Keempat: Sebagai identitas umat Islam. Awalnya, ar-Rayah adalah panji-panji perang dan al-Liwa simbol kepemimpinan umum. Namun, dalam perkembangannya, keduanya kemudian menjadi sebagai simbol identitas dan pemersatu umat Islam. Imam Abdul Hayyi al-Kattani menjelaskan rahasia (sirr) tertentu yang ada di balik suatu bendera. Jika suatu kaum berhimpun di bawah satu bendera, dalam hal ini umat Islam di bawah bendera tauhid, artinya bendera itu menjadi tanda persamaan pendapat kaum tersebut (ijtimâ’ kalimatihim), juga tanda persatuan hati mereka (ittihâd qulûbihim).
Demikianlah yang terjadi. Dalam Perang Mu’tah, misalnya, yang terjadi pada 8 H atau 629 M, saat pasukan Islam yang berjumlah sekitar 3000 harus melawan 200.000 pasukan Kekaisaran Bizantium, ar-Rayah memberikan arti yang sangat penting. Kisahnya amat dramatis.
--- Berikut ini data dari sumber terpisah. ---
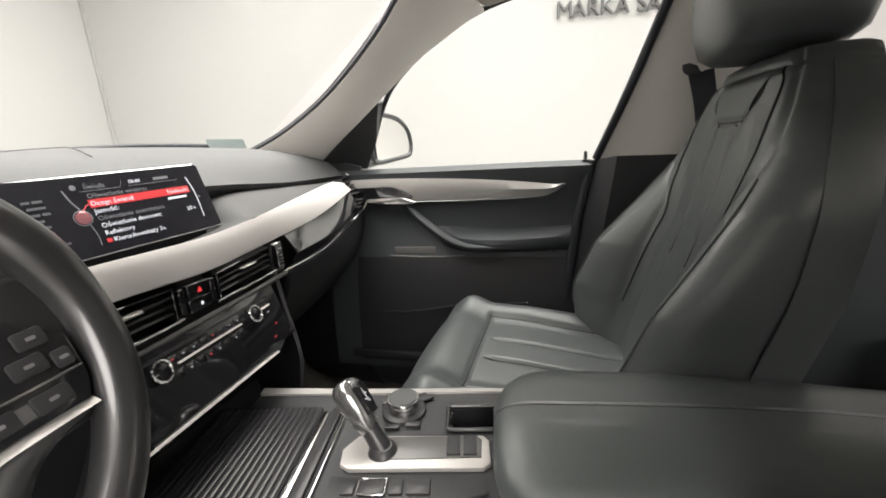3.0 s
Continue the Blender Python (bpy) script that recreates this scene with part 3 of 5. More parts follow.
for k in range(8):
    sx = -0.085 + 0.0175 * k
    part("button", plate(rrect(0.016, 0.010, 0.001, 2), 0.0018, SM @ Matrix.Translation((sx, 0.023 - 0.0006 * k, -0.0032)), 0.0006), PIANO, stack)
    part("button", plate(rrect(0.016, 0.012, 0.001, 2), 0.0018, SM @ Matrix.Translation((sx, 0.003 - 0.0006 * k, -0.0032)), 0.0006), PIANO, stack)
    if k in (0, 1, 2, 4, 6, 7):
        part("symbol", plate(rrect(0.0032, 0.0022, 0.0008, 2), 0.0005, SM @ Matrix.Translation((sx, 0.023 - 0.0006 * k, -0.0012))), GLOW_GREY if k % 4 else GLOW_DIM, stack)
    if k in (1, 3, 4, 6):
        part("symbol", plate(rrect(0.0036, 0.0024, 0.0008, 2), 0.0005, SM @ Matrix.Translation((sx, 0.002 - 0.0006 * k, -0.0012))), GLOW_DIM if k == 3 else GLOW_GREY, stack)
for sx, sy in ((0.108, 0.024), (0.108, 0.002), (0.112, -0.022), (0.095, -0.04)):
    part("symbol", plate(rrect(0.006, 0.0026, 0.0008, 2), 0.0005, SM @ Matrix.Translation((sx, sy, -0.0015))), GLOW_DIM if sy < 0 else GLOW_GREY, stack)
# side cheeks of the stack and the open bin under it
stack_side = thing("stack_side", (0.19, 0.2, 0.8), "dark grey side cheek of the centre stack", "trim panel")
cheek_f = cr([(0.205, 0.205, 0.966), (0.190, 0.180, 0.90), (0.172, 0.150, 0.83), (0.168, 0.155, 0.765), (0.168, 0.16, 0.66)], 5)
part("cheek", thick(grid([cheek_f, [p + V(0.035, 0.03, -0.004) for p in cheek_f], [p + V(0.07, 0.12, -0.01) for p in cheek_f], [p + V(0.08, 0.35, -0.02) for p in cheek_f]]), 0.006), DARK, stack_side)
part("cheek", thick(grid([[V(p.x - 0.345, p.y - 0.04, p.z) for p in cheek_f], [V(p.x - 0.350, p.y + 0.35, p.z) for p in cheek_f]]), 0.006), SATIN, stack_side)
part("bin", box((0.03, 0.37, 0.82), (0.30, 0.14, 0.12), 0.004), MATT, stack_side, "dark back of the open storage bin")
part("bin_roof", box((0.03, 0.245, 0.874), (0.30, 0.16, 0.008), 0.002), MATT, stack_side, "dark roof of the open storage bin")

# ---- console ----
console = thing("centre_console", (0.05, -0.1, 0.4), "dark grey centre console with brushed aluminium side trims", "console")
CT = 0.79
CU, CW, K0 = V(0.972, 0.234, 0), V(-0.234, 0.972, 0), V(0, 0.025, CT)


def con(u, w, z=0.0):
    return K0 + CU * u + CW * w + V(0, 0, z)


def con_m(u, w, z=0.0):
    return basis(con(u, w, z), CU, (0, 0, 1))


left_in = cr([(-0.135, 0.16, CT), (-0.103, 0.04, CT), (-0.063, -0.11, CT), (-0.020, -0.25, CT), (-0.012, -0.350, CT - 0.003)], 8)
left_out = cr([(-0.178, 0.165, 0.752), (-0.155, 0.03, 0.75), (-0.105, -0.12, 0.752), (-0.066, -0.25, 0.757), (-0.014, -0.353, 0.785)], 8)
right_in = cr([(0.100, 0.19, CT), (0.128, 0.06, CT), (0.155, -0.06, CT), (0.186, -0.19, CT), (0.21, -0.36, CT)], 8)
right_out = cr([(0.128, 0.20, 0.775), (0.155, 0.06, 0.772), (0.18, -0.06, 0.770), (0.21, -0.20, 0.768), (0.23, -0.36, 0.765)], 8)
part("side_trim", thick(grid([[p + V(0.004, 0, -0.003) for p in left_in], left_in, [(a + b) / 2 + V(-0.004, 0, 0.007) for a, b in zip(left_in, left_out)], left_out, [p + V(0.006, 0, -0.004) for p in left_out]]), 0.004), ALU, console, "brushed aluminium side trim")
part("side_trim", thick(grid([right_in, [(a + b) / 2 + V(0.002, 0, 0.008) for a, b in zip(right_in, right_out)], right_out]), 0.005), ALU, console, "brushed aluminium side trim")
deck_rows = [[a.lerp(b, k / 60) + V(0, 0, -0.004) for a, b in zip(resample(left_in, 90), resample(right_in, 90))] for k in range(61)]
deck_bm = grid(deck_rows)
in_well = [f for f in deck_bm.faces if abs((f.calc_center_median() - K0).dot(CU) - 0.066) < 0.024 and abs((f.calc_center_median() - K0).dot(CW) + 0.226) < 0.036]
bmesh.ops.delete(deck_bm, geom=in_well, context="FACES")
part("deck", thick(deck_bm, 0.004), DASH_LOW, console, "satin dark grey deck")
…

Sebagaimana diceritakan oleh Ibnu Hisyam dalam Sîrah-nya, Nabi saw., yang tidak turut dalam perang itu, menunjuk Zaid bin Haritsah ra. sebagai panglima. Beliau sekaligus berpesan: Jika Zaid gugur, ia digantikan Ja’far bin Abu Thalib. Jika Ja’far gugur, ia digantikan oleh Abdullah bin Rawahah. Jika ketiganya gugur, Nabi saw. berpesan panglima perang berikutnya dipilih langsung oleh pasukan.
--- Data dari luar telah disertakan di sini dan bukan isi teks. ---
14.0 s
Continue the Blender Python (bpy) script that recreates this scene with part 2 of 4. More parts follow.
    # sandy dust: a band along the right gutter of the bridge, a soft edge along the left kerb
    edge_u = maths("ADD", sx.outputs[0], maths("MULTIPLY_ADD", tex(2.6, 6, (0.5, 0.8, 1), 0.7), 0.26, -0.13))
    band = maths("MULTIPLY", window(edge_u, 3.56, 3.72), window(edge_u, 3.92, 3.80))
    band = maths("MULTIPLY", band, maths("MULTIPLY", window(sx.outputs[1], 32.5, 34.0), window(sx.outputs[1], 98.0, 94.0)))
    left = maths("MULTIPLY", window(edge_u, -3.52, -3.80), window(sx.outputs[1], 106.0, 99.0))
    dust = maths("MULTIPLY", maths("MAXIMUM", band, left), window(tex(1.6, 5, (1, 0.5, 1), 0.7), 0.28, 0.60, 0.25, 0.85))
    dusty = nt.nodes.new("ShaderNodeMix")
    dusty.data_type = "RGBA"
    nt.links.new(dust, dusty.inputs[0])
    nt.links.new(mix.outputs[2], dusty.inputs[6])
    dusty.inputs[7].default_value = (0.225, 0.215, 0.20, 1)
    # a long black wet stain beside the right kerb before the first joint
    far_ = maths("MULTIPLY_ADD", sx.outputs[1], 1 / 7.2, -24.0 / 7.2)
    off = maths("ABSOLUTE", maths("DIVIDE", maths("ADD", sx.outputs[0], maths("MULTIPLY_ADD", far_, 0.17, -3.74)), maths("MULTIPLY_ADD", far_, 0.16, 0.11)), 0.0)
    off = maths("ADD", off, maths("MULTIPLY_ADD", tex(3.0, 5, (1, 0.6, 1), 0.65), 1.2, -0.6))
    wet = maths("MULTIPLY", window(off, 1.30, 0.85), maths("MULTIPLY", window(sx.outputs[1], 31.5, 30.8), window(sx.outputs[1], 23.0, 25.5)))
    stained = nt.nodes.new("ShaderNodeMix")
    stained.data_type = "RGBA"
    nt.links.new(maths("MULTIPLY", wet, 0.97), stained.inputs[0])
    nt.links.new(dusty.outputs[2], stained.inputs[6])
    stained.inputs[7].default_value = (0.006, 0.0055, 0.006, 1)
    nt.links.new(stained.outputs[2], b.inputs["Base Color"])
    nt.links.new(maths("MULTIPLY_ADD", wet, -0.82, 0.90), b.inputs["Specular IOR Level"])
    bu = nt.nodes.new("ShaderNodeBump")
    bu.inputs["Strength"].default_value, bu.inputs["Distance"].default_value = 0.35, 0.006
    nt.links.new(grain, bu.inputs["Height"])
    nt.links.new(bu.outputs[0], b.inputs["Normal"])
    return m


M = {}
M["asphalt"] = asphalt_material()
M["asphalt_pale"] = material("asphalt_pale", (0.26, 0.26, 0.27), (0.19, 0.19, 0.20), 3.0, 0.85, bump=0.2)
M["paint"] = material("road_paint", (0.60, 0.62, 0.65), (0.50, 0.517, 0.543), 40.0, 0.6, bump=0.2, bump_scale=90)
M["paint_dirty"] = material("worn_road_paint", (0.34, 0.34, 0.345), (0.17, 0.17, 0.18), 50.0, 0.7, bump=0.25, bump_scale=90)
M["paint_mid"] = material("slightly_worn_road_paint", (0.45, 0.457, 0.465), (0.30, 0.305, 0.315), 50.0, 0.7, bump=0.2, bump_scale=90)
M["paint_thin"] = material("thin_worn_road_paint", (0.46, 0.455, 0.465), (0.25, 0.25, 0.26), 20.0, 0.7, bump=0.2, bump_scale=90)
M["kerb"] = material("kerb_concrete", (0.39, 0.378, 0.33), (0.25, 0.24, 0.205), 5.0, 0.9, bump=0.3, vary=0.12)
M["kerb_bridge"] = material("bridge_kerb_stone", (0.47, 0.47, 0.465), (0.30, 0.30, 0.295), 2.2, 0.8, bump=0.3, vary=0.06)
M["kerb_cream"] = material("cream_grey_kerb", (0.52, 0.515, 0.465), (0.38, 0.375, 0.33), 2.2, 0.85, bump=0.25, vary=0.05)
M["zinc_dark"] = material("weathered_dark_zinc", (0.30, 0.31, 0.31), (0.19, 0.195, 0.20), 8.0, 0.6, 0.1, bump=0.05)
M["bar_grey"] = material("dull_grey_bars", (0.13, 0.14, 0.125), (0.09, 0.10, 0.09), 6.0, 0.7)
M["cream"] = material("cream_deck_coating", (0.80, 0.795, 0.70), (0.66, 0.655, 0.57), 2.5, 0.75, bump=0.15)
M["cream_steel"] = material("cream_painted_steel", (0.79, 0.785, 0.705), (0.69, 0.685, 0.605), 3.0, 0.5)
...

Di daerah Mu’tah (kini masuk dalam wilayah Yordania), terjadilah pertempuran dahsyat itu. Meski kalah jumlah, pasukan Islam tak gentar. Mereka berperang dengan tangkas dan penuh semangat. Zaid bin Haritsah sebagai panglima perang, setelah bertempur dengan gigih akhirnya syahid. Ketika ia syahid, sebelum ar-Rayah yang ia pegang menyentuh tanah, segera direbut oleh Ja’far bin Abi Thalib. Sesuai pesan Nabi saw., ia menjadi panglima perang menggantikan Zaid. Ia juga bertempur dengan penuh semangat. Sampai tiba saat tangan kanannya yang memegang ar-Rayah ditebas lawan, tetapi tangan kirinya segera menggantikan memegang ar-Rayah. Tak menunggu lama, lawan yang terus merangsek, menebas pula tangan kirinya. Namjun, Ja’far tak membiarkan ar-Rayah itu jatuh. Ia peluk ar-Rayah dengan tubuhnya yang tak lagi bertangan. Ja’far akhirnya benar-benar syahid setelah tubuhnya ditebas oleh pedang lawan. Sehebat itu Ja’far mempertahankan ar-Rayah sehingga kelak di surga Ja’far dihadiahi oleh Allah dua sayap. Ia dijuluki Dzul Janahayn (Pemilik Dua Sayap).
++++
Alhasil, penting sekali mengenalkan al-Liwa dan ar-Rayah kepada umat agar umat bisa menyerap empat substansi penting tersebut. Makin kokoh pemahaman umat akan empat substansi penting itu, makin kokoh pula citra diri mereka sebagai kaum Muslim. Tidak seperti sekarang, citra diri umat kabur. Hampir tak ada bedanya dengan mereka yang bukan Muslim. Akibatnya, meski jumlah umat kini sangat banyak, nasib mereka masih sangat memprihatinkan. Na’ûdzubilLâh min dzâlik. [H.M. Ismail Yusanto]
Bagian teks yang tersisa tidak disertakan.